Material >>
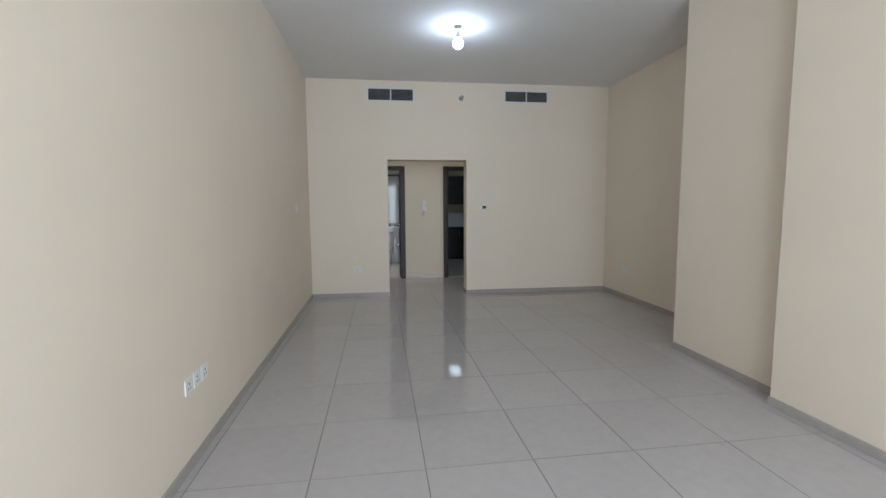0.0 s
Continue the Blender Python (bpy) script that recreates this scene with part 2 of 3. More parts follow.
def part(name, bm, material, parent, label="", smooth=False):
    """One mesh under a thing or a part; bm is in world metres."""
    o = ORIGIN[parent.name]
    bmesh.ops.translate(bm, verts=bm.verts[:], vec=-o)
    ob = new(name, link_mesh(name, bm, material, smooth))
    ob.parent = parent
    ORIGIN[ob.name] = o
    if label:
        ob["label"] = label
    return ob


def single(name, bm, material, label, category, kind="", smooth=False):
    ob = new(name, link_mesh(name, bm, material, smooth))
    ORIGIN[ob.name] = Vector((0, 0, 0))
    return tagged(ob, label, category, "", kind)


def wall_y(name, x0, x1, y0, y1, z0, z1, holes, material, label):
    """A wall that runs along x, with openings (x0, x1, z0, z1) cut through it."""
    return slab_wall(name, (x0, x1), (y0, y1), (z0, z1), holes, material, label, False)


def wall_x(name, x0, x1, y0, y1, z0, z1, holes, material, label):
    """A wall that runs along y, with openings (y0, y1, z0, z1)."""
    return slab_wall(name, (y0, y1), (x0, x1), (z0, z1), holes, material, label, True)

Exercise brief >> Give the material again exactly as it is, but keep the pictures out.

Answer for this exercise >>
0.0 s
Continue the Blender Python (bpy) script that recreates this scene with part 2 of 3. More parts follow.
def part(name, bm, material, parent, label="", smooth=False):
    """One mesh under a thing or a part; bm is in world metres."""
    o = ORIGIN[parent.name]
    bmesh.ops.translate(bm, verts=bm.verts[:], vec=-o)
    ob = new(name, link_mesh(name, bm, material, smooth))
    ob.parent = parent
    ORIGIN[ob.name] = o
    if label:
        ob["label"] = label
    return ob


def single(name, bm, material, label, category, kind="", smooth=False):
    ob = new(name, link_mesh(name, bm, material, smooth))
    ORIGIN[ob.name] = Vector((0, 0, 0))
    return tagged(ob, label, category, "", kind)


def wall_y(name, x0, x1, y0, y1, z0, z1, holes, material, label):
    """A wall that runs along x, with openings (x0, x1, z0, z1) cut through it."""
    return slab_wall(name, (x0, x1), (y0, y1), (z0, z1), holes, material, label, False)


def wall_x(name, x0, x1, y0, y1, z0, z1, holes, material, label):
    """A wall that runs along y, with openings (y0, y1, z0, z1)."""
    return slab_wall(name, (y0, y1), (x0, x1), (z0, z1), holes, material, label, True)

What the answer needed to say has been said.